Not long ago, we reported a landscape change in American politics. People who self-identify as non-religious now make up the largest bloc of registered voters in America.
This means, politically speaking, non-religious people are the largest religious group in the United States. This, according to data from the Pew Research Center, is a first for a presidential election year.
Since 2008, those with “no religion” grew from 14 to 21 percent—which puts them just past Catholics and white evangelicals, both at 20 percent. Not surprisingly, this increase of non-religious voters correlates to a decrease in the importance people see of religion in American public life—most famously, the rise of the so-called “nones.”
This no doubt means a lot of different things. At least one of those is that Christianity’s influence on culture won’t happen in a voting booth. We can make the case—and it’s a strong one—that this has always been the case. But now that reality is clearer than ever.
This runs contrary to a strong impulse during the past 20 or 30 years for Christian cultural engagement to take an (almost) exclusively political form. An America in which legislation isn’t a plausible way to influence culture will—finally—force Christians to rethink how their faith works out in public.
For North American Christians of the 20th and 21st centuries, this new landscape is all but unprecedented. But that doesn’t mean we should bemoan this shift.
“I don’t even think it’s a bad thing that Christians might not be the majority,” pastor and best-selling author Rick Warren told me recently. “Because we’ve never been a majority in any culture, except the last 150 years in America.”
Christianity and Majority Religion
A couple of weeks ago, I talked about all of this with Warren. As you probably already know, Warren is author of the international bestseller The Purpose-Driven Life and senior pastor of Saddleback Church—one of the largest churches in the United States.
Anyone who follows him knows Warren generally avoids politics. You won’t hear him endorsing a candidate. But he’s far from being a stranger in the political arena. In 2008, he prayed at the inauguration of President Barack Obama, only four years after he did the same for President George W. Bush. He’s hosted presidential candidates at certain events, and he’s received the backlash that comes from that kind of thing. Basically, he knows what he’s talking about.
Generally speaking, the American political scene considered about 25 percent of Americans were “evangelical” with another 25 percent considered Catholic. So, of course, if a candidate or movement could attract the faith-based crowd, you could get a majority. But, according to Warren, the whole idea of Christians being a cultural or even religious majority was overblown in the first place.

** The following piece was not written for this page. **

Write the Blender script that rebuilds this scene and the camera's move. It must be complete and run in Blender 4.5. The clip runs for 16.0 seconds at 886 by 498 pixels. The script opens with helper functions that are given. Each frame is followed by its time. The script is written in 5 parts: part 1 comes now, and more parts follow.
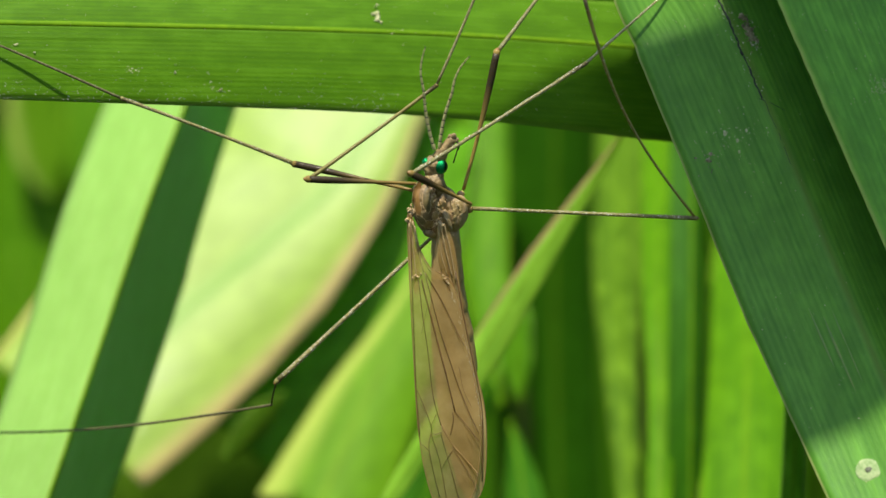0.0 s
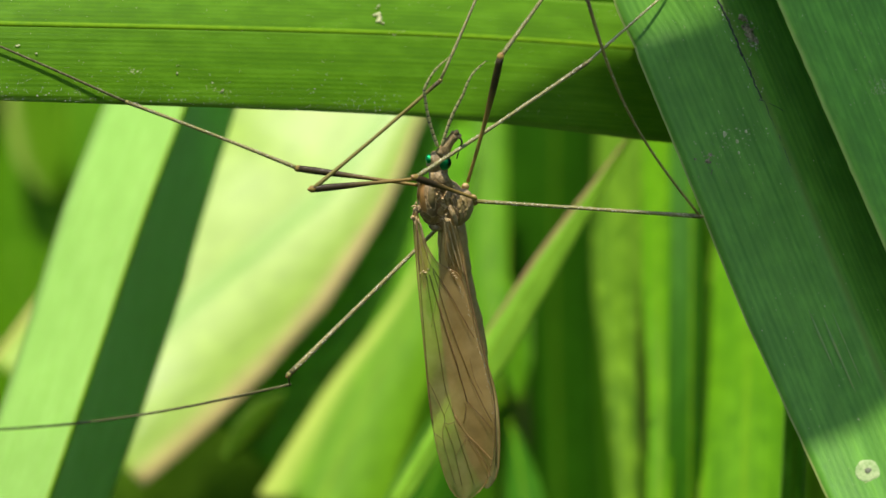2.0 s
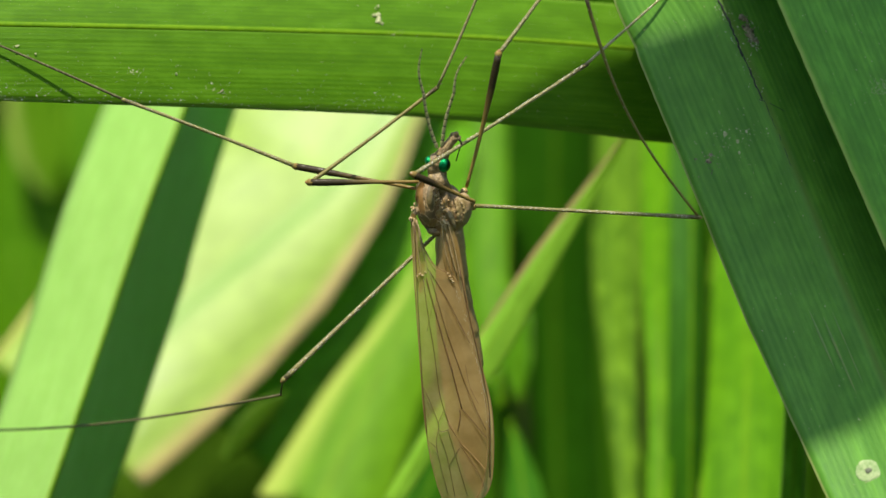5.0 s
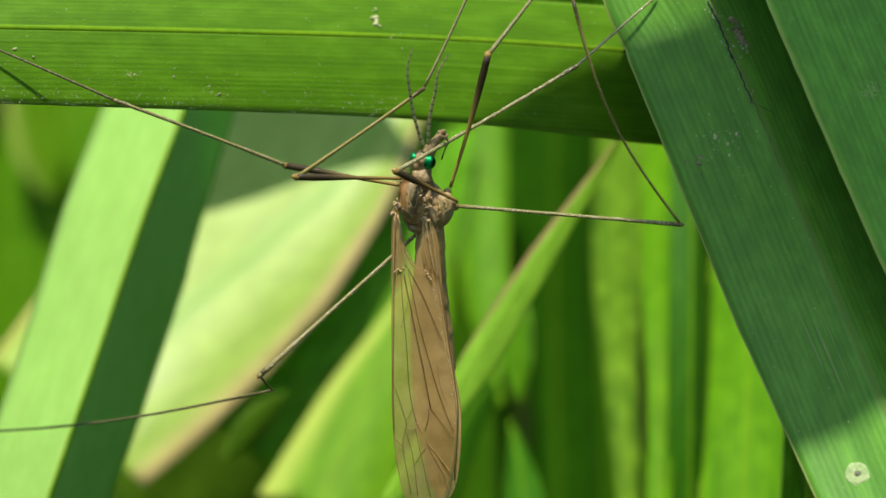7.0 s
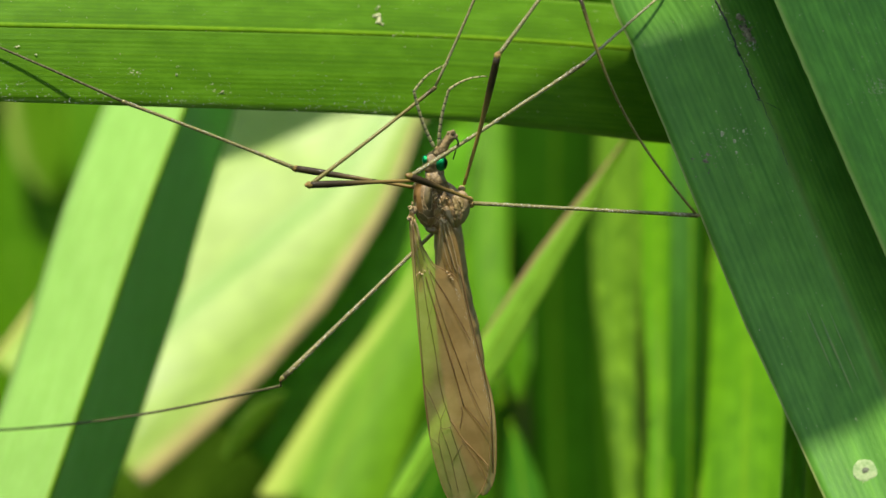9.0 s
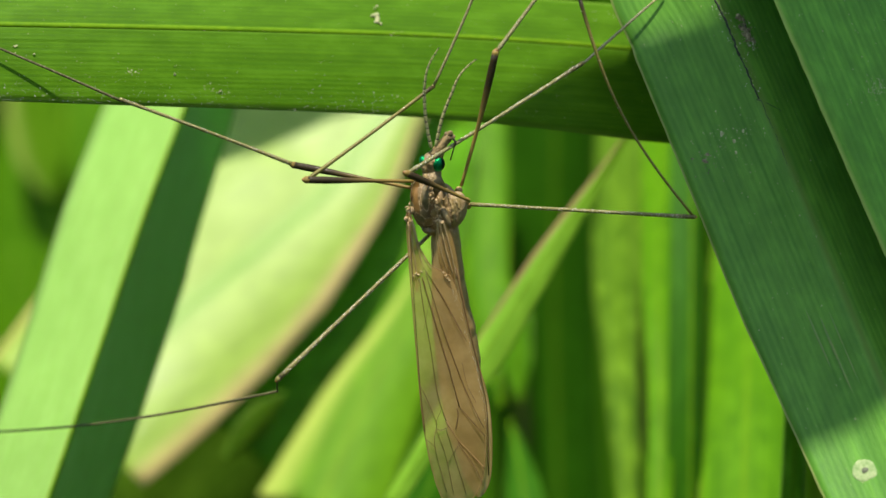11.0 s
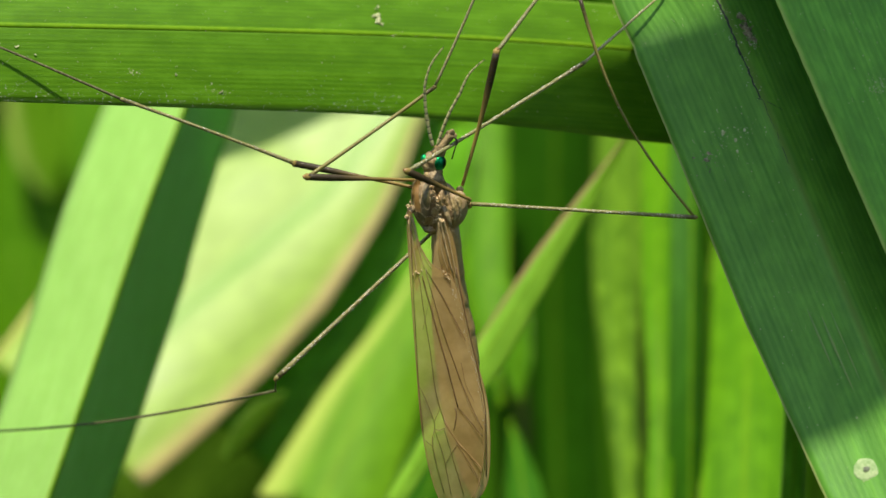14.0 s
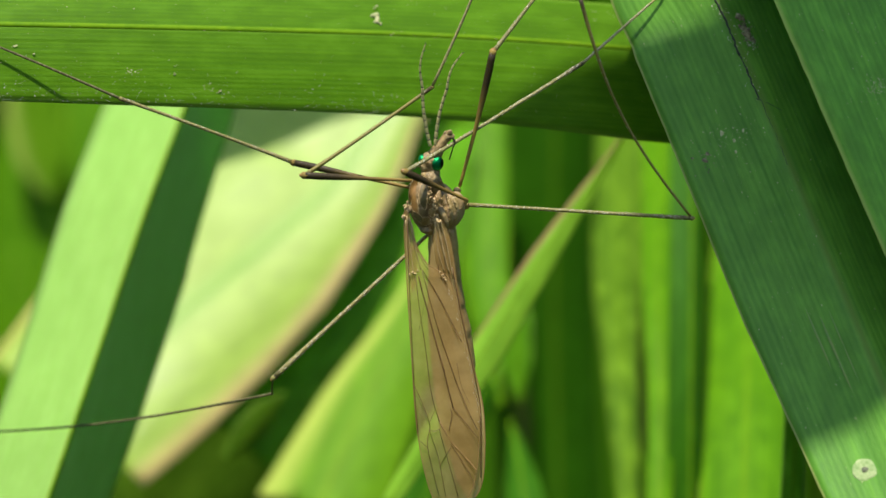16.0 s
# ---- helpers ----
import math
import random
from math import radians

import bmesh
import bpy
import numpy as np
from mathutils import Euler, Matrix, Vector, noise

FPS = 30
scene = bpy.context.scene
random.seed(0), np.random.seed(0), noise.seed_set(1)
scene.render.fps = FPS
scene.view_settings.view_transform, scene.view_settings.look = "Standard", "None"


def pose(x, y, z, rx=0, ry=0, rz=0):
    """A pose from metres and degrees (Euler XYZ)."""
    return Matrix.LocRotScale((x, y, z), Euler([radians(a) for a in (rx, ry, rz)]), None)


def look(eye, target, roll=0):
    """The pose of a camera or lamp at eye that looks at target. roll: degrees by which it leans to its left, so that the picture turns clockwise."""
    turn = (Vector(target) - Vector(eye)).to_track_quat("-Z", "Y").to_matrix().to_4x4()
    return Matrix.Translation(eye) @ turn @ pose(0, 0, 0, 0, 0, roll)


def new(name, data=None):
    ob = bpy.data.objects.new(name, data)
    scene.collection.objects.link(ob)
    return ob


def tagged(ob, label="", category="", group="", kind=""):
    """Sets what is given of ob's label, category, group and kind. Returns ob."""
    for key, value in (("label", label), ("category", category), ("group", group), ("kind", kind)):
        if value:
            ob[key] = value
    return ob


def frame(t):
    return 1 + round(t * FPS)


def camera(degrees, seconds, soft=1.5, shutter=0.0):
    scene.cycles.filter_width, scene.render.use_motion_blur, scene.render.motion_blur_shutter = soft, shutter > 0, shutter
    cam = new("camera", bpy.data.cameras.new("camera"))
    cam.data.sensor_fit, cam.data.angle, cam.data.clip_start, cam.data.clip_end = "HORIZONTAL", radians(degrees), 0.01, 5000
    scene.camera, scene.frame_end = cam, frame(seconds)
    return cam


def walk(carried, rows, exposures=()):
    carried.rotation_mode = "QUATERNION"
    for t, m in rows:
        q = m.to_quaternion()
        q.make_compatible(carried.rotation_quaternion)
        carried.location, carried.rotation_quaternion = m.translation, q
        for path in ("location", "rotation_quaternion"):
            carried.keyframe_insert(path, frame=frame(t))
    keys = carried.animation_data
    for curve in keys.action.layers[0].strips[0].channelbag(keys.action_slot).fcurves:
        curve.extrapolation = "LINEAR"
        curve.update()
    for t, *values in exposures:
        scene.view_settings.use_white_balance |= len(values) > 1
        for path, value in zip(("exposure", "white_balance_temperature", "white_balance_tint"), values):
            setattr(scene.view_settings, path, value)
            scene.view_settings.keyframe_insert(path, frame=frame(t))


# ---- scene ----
cam = camera(20, 16.0, soft=1.5)
cam.data.dof.use_dof = True
cam.data.dof.focus_distance = 0.1667
cam.data.dof.aperture_fstop = 28.0
walk(cam, [(0.0, look((0, -0.1667, 0), (0, 0, 0))), (16.0, look((0, -0.1667, 0), (0, 0, 0)))])
scene.view_settings.exposure = 0.45

# ---- light: a high sun from the front, and the blue sky ----
SUN = Vector((-0.10, -0.42, 0.90)).normalized()
world = bpy.data.worlds.new("sky")
scene.world = world
world.use_nodes = True
sky = world.node_tree.nodes.new("ShaderNodeTexSky")
sky.sky_type, sky.sun_disc = "NISHITA", False
sky.sun_elevation = math.asin(SUN.z)
sky.sun_rotation = math.atan2(SUN.x, SUN.y)
back = world.node_tree.nodes["Background"]
back.inputs["Strength"].default_value = 0.145
world.node_tree.links.new(sky.outputs["Color"], back.inputs["Color"])
sun = new("sun", bpy.data.lights.new("sun", "SUN"))
sun.data.energy, sun.data.angle, sun.data.color = 5.0, radians(0.53), (1.0, 0.93, 0.80)
sun.matrix_world = look(SUN * 2, (0, 0, 0))

from mathutils.bvhtree import BVHTree

MM = 0.001


# ---- materials ----
class Nodes:
    """A node material under construction."""

    def __init__(self, name):
        self.mat = bpy.data.materials.new(name)
        self.mat.use_nodes = True
        self.tree = self.mat.node_tree
        self.shader = self.tree.nodes["Principled BSDF"]
        self.out = self.tree.nodes["Material Output"]

    def add(self, kind, **values):
        n = self.tree.nodes.new("ShaderNode" + kind)
        for key, value in values.items():
            if key in ("operation", "blend_type", "data_type", "uv_map", "attribute_name", "noise_dimensions", "feature"):
                setattr(n, key, value)
            else:
                n.inputs[key.replace("_", " ")].default_value = value
        return n

    def link(self, a, b):
        self.tree.links.new(a, b)

    def ramp(self, source, stops):
        n = self.tree.nodes.new("ShaderNodeValToRGB")
        el = n.color_ramp.elements
        while len(el) < len(stops):
            el.new(0.5)
        for e, (at, c) in zip(el, stops):
            e.position = at
            e.color = (*c, 1) if len(c) == 3 else c
        self.link(source, n.inputs["Fac"])
        return n.outputs["Color"]

    def mix(self, fac, a, b, blend="MIX"):
        n = self.tree.nodes.new("ShaderNodeMix")
        n.data_type, n.blend_type = "RGBA", blend
        for value, socket in ((fac, n.inputs[0]), (a, n.inputs[6]), (b, n.inputs[7])):
            if isinstance(value, bpy.types.NodeSocket):
                self.link(value, socket)
            elif isinstance(value, tuple):
                socket.default_value = (*value, 1)
            else:
                socket.default_value = value
        return n.outputs[2]

    def noise(self, vector, scale, detail=3.0, rough=0.55):
        n = self.add("TexNoise", Scale=scale, Detail=detail, Roughness=rough)
        if vector is not None:
            self.link(vector, n.inputs["Vector"])
        return n.outputs["Fac"]

    def stretched(self, vector, x, y, z=1.0):
        n = self.add("Mapping", Scale=(x, y, z))
        self.link(vector, n.inputs["Vector"])
        return n.outputs["Vector"]

    def bump(self, height, distance, strength=0.6, onto=None):
        n = self.add("Bump", Strength=strength, Distance=distance)
        self.link(height, n.inputs["Height"])
        if onto is not None:
            self.link(onto, n.inputs["Normal"])
        return n.outputs["Normal"]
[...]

“They were cultural evangelicals or cultural Catholics or cultural Baptists or cultural charismatics or whatever,” said Warren, talking about the so-called Christian voter base. “And, their voting and their beliefs were not really attached.”
They were cultural Christians and little more.
Warren thinks Christians need to “look farther back.” He talked about how Christianity grew faster and more rapidly in its first 300 years than in any other time, and he attributes this growth to three things:
1. “It was against the law to be a Christian. You were more likely to be crucified by the Romans.”
2. “There were no church buildings. There were no church buildings in the first 300 years of the church. People met in homes. … In those things where it wasn’t culturally advantageous to be a Christian, that’s when Christianity survived—and not only survived but thrived.”
3. “As the plague and some of those diseases began to fill the urban areas, people began to leave the cities, and Christians moved into the urban areas to care for the dying. That’s where the phrase ‘See how they love one another’ began to show.”